Most views of the Brooklyn Bridge from Brooklyn are angled south of west, so that you see the skyscraper cluster of lower Manhattan. This one is looking north of west, so you get the red-brick housing projects north of the bridge, the approach to the Manhattan bridge, and the Empire State Building way off the in the distance. And a bunch of donut fenders in the foreground to guide boats at the ferry slip.
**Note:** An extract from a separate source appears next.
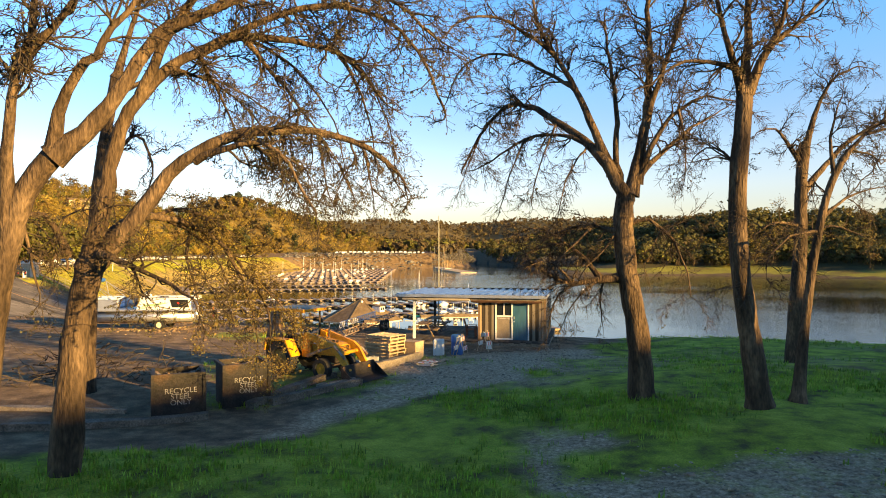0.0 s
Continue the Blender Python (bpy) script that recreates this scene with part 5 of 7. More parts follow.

The handrail has a radiating-diagonal pattern that is a nice homage to the stays of the Brooklyn Bridge. It also has a quote cut into the metal. Here’s one section of rail:

If I did not know where the handrail was and someone said that a public art installation had the words “throb, baffled” I would immediately guess Walt Whitman. Regardless of how you feel about his poetry, it has an unmistakeable sound. Knowing the location, it pretty much has to be from “Crossing Brooklyn Ferry“:

…Flow on, river! flow with the flood-tide, and ebb with the ebb-tide! 
Frolic on, crested and scallop-edg’d waves! 
Gorgeous clouds of the sunset! drench with your splendor me, or the men and women generations after me! 
Cross from shore to shore, countless crowds of passengers! 
Stand up, tall masts of Mannahatta! stand up, beautiful hills of Brooklyn! 
Throb, baffled and curious brain! throw out questions and answers! 
Suspend here and everywhere, eternal float of solution! 
Gaze, loving and thirsting eyes, in the house or street or public assembly!